Editorial: Rail investment will pay off
It's hard to believe that it was just three years ago that President Bush tried to kill all federal funding for Amtrak, the nation’s passenger rail service.
In Illinois, the number of riders increased by 181,000 so far this year as people flock to the trains because of high gas prices. Trains from St. Louis to Chicago had nearly 56 percent more passengers in Amtrak’s fiscal year 2007 compared with 2006. Ridership on four of the five St. Louis-Chicago trains grew another 19 percent in FY2008’s first eight months.
That’s why we commend Sen. Dick Durbin’s legislation encouraging the rehabilitation of Amtrak’s fleet. It’s most important feature is the creation of a trust fund to replace or upgrade the nation’s 1,500 cars by transferring one-quarter cent of the nation’s motor-fuel tax revenues for three years, generating $400 million.
That provision is a small but important shift in federal transportation policy. For too long, rail’s capital costs have been ignored in favor of roads.
Congress can do more. The Midwest High Speed Rail Association has an ambitious plan to connect the region by rail. One of the most important planks of the plan for local residents is the ability to run trains at 110 mph between St. Louis and Chicago — trains that stop in Springfield. This is a vital next step in the development of high-speed rail, but it still pales compared to the 200 mph-plus trains in Europe and Asia.
Gas prices may fall or more fuel-efficient cars could come along, but if people pick up the train habit, they will not go back as long as affordable, frequent and reliable train service faster than their car is available.
Trains also make sense in light of increasingly expensive and frustrating air travel. They also pollute less than planes and cars.
With $75 million in improvements to tracks, the signal system (air traffic control for trains) and platforms, passengers could get from Springfield to Chicago in 2 1/2 hours. Even just spending $15 million to allow in-cab signals and automated stop features would cut the current 31/2-hour trip to 3 hours.
“It’s so frustrating how close we are to having a less than 3-hour trip between Springfield and Chicago,” Richard Harnish, executive director of the association, told us Thursday. “It’s still a rounding error when it comes to the state budget.”
Illinois has been gradually funding improvements to make high-speed rail a reality.
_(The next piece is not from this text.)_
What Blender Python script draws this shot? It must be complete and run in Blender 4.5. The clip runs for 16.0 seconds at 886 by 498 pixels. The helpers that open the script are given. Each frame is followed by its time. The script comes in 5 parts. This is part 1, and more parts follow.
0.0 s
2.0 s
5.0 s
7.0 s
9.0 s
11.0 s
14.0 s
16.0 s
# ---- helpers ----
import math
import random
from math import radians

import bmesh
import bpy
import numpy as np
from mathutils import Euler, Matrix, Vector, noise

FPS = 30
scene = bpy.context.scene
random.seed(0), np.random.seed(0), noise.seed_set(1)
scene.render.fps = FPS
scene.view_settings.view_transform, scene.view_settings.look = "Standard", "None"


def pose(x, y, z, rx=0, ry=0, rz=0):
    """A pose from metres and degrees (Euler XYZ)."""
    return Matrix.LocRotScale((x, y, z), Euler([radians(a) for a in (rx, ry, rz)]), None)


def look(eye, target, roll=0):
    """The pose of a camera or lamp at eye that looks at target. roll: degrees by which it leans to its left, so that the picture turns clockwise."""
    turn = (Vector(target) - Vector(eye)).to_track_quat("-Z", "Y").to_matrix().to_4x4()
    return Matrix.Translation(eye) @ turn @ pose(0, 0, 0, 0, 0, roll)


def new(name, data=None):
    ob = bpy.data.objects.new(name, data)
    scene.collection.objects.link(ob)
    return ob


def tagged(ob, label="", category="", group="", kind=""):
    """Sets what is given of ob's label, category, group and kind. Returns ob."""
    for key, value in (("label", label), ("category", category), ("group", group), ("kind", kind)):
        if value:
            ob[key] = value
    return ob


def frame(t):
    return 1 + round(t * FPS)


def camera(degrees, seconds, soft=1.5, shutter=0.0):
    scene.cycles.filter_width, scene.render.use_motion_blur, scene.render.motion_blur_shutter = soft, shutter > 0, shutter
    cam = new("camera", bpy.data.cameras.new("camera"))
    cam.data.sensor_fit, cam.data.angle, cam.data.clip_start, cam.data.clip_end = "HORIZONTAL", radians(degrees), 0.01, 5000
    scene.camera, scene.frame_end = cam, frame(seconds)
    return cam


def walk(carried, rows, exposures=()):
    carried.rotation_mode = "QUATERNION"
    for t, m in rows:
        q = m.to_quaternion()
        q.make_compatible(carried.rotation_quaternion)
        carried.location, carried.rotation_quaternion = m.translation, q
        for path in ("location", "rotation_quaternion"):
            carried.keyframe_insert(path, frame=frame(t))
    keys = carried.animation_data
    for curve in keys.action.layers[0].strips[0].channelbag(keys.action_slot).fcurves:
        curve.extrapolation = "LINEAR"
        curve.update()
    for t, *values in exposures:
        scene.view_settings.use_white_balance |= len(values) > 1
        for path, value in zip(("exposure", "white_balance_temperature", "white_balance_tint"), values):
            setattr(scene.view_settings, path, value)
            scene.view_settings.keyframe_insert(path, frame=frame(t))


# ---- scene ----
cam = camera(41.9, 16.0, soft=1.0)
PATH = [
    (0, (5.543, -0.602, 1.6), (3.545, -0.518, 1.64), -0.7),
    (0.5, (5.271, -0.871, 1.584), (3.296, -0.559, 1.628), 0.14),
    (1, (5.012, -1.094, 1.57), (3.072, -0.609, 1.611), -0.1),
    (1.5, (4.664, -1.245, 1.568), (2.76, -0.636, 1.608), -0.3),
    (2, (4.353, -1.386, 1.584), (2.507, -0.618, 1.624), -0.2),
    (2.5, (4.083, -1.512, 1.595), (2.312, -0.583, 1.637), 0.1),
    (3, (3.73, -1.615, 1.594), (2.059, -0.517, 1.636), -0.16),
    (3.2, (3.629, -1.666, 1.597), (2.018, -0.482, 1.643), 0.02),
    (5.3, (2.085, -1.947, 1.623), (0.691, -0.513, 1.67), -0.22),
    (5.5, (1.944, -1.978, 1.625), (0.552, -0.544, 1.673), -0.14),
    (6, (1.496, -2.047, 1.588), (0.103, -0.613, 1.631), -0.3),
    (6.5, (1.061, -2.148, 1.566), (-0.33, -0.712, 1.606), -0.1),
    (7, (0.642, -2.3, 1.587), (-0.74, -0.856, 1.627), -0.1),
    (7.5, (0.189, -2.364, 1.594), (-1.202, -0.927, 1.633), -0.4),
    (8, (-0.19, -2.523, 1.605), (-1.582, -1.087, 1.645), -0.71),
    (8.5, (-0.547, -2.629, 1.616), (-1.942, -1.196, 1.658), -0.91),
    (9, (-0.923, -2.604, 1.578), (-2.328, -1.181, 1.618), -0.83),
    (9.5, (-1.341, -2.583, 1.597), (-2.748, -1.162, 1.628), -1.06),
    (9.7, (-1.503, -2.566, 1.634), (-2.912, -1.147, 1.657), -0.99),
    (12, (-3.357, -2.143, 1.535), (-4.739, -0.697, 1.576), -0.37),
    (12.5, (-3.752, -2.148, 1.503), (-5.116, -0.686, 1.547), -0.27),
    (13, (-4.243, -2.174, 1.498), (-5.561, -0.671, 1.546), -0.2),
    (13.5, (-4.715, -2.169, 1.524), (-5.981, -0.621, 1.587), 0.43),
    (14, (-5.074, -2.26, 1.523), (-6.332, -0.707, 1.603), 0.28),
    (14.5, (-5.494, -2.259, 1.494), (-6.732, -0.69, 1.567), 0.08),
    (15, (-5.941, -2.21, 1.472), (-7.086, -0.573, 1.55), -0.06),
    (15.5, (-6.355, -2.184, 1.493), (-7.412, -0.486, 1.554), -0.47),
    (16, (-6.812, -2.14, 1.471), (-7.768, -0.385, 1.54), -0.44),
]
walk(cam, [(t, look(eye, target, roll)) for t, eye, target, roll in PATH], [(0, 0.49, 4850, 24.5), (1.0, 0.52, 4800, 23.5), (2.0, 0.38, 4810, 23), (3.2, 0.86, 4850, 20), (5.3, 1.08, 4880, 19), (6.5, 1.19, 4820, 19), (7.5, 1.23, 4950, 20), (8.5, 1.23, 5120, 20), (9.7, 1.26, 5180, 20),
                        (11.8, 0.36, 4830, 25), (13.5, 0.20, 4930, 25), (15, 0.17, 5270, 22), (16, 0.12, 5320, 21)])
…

If the General Assembly takes up a capital bill, local lawmakers should demand funding for in-cab signals.
But the federal government needs to step up too. Unlike the highways program, there is no program where the state and federal governments share the costs of improvements. It’s time for one.
Congress’ proposed annual Amtrak funding bill gives $100 million to states for inter-city improvements. It’s not enough when you consider that Illinois alone needs $75 million to get high-speed rail between St. Louis and Chicago.
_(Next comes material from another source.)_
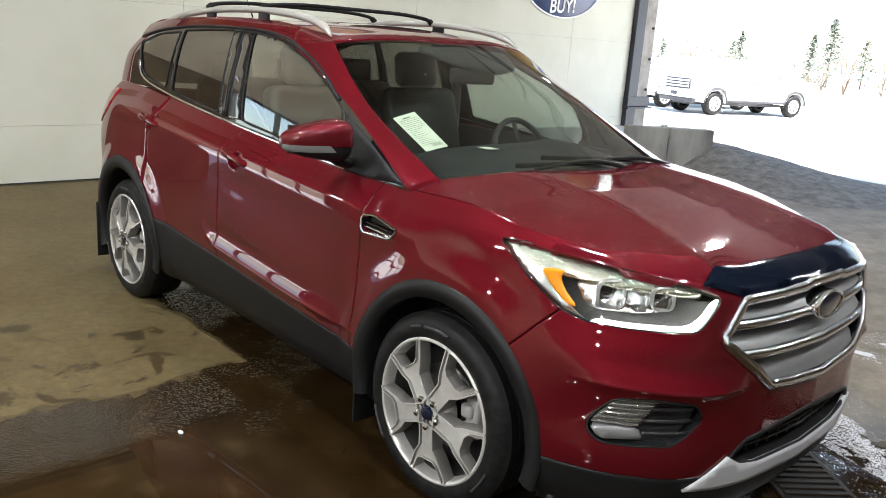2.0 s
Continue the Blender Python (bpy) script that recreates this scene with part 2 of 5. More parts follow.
def thing(name, label, category, at=(0, 0, 0), group="", kind=""):
    ob = new(name)
    ob.empty_display_size = 0.1
    ob.location = at
    return tagged(ob, label, category, group, kind)


def sharp(ob, degrees=35):
    """Crease the shading at edges steeper than that."""
    ob.data.set_sharp_from_angle(angle=radians(degrees))
    return ob


def box_bm(cx, cy, cz, sx, sy, sz, bevel=0.0, segments=2, bm=None):
    bm = bm or bmesh.new()
    made = bmesh.ops.create_cube(bm, size=1.0, matrix=Matrix.Translation((cx, cy, cz)) @ Matrix.Diagonal((sx, sy, sz, 1)))
    if bevel:
        edges = {e for v in made["verts"] for e in v.link_edges}
        bmesh.ops.bevel(bm, geom=list(edges), offset=bevel, segments=segments, affect="EDGES", profile=0.5)
    return bm


def lathe(profile, steps=64, bm=None, axis="y", at=(0, 0, 0), close=False):
    """Turn (radius, along) pairs round an axis."""
    bm = bm or bmesh.new()
    rings = []
    for i in range(steps):
        a = 2 * math.pi * i / steps
        c, s = math.cos(a), math.sin(a)
        ring = []
        for r, h in profile:
            p = {"y": (r * c, h, r * s), "z": (r * c, r * s, h), "x": (h, r * c, r * s)}[axis]
            ring.append(bm.verts.new(Vector(p) + Vector(at)))
        rings.append(ring)
    n = len(profile)
    for i in range(steps):
        a, b = rings[i], rings[(i + 1) % steps]
        for j in range(n if close else n - 1):
            k = (j + 1) % n
            bm.faces.new((a[j], b[j], b[k], a[k]))
    bmesh.ops.remove_doubles(bm, verts=bm.verts[:], dist=1e-5)
    return bm


def tube(points, radius, sides=8, bm=None, closed=False, flat=1.0):
    """A round bar along points; radius may be a list."""
    bm = bm or bmesh.new()
    pts = [Vector(p) for p in points]
    radii = [float(r) for r in radius] if isinstance(radius, (list, tuple)) else [radius] * len(pts)
    rings = []
    n = len(pts)
    for i, p in enumerate(pts):
        a = pts[(i - 1) % n] if closed or i else p
        b = pts[(i + 1) % n] if closed or i < n - 1 else p
        d = (b - a).normalized()
        side = d.cross(Vector((0, 0, 1)))
        side = side.normalized() if side.length > 1e-4 else Vector((1, 0, 0))
        up = side.cross(d).normalized()
        rings.append([bm.verts.new(p + radii[i] * (math.cos(2 * math.pi * k / sides) * side + flat * math.sin(2 * math.pi * k / sides) * up)) for k in range(sides)])
    for i in range(n if closed else n - 1):
        a, b = rings[i], rings[(i + 1) % n]
        for k in range(sides):
            bm.faces.new((a[k], a[(k + 1) % sides], b[(k + 1) % sides], b[k]))
    if not closed:
        bm.faces.new(rings[0][::-1])
        bm.faces.new(rings[-1])
    return bm


def pchip(values, at):
    """Smooth curve through values at 0, 1, 2 ... with no overshoot. values: (n, d) array."""
    v = np.asarray(values, float)
    d = np.diff(v, axis=0)
    m = np.zeros_like(v)
    a, b = d[:-1], d[1:]
    same = a * b > 0
    with np.errstate(divide="ignore", invalid="ignore"):
        m[1:-1] = np.where(same, 2 * a * b / (a + b), 0)
    m[0], m[-1] = d[0] * 1.2 - m[1] * 0.2, d[-1] * 1.2 - m[-2] * 0.2
    at = np.clip(np.asarray(at, float), 0, len(v) - 1)
    i = np.minimum(at.astype(int), len(v) - 2)
    t = (at - i)[:, None]
    h00, h10, h01, h11 = 2 * t**3 - 3 * t**2 + 1, t**3 - 2 * t**2 + t, -2 * t**3 + 3 * t**2, t**3 - t**2
    return h00 * v[i] + h10 * m[i] + h01 * v[i + 1] + h11 * m[i + 1]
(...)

The annual argument about Amtrak’s “profitability” also needs to end. Does Interstate 55 between Springfield and Chicago turn a profit? What about South Sixth Street? Of course not, but we pay for improvements because they meet our economic and transportation needs. So does Amtrak.
Durbin’s plan, coupled with a regular federal matching program for capital improvements to rail, would be an investment in the nation’s transportation future. Rather than wait for the crisis, which has been the federal government’s policy on energy, it is time to do something that pays long-term dividends.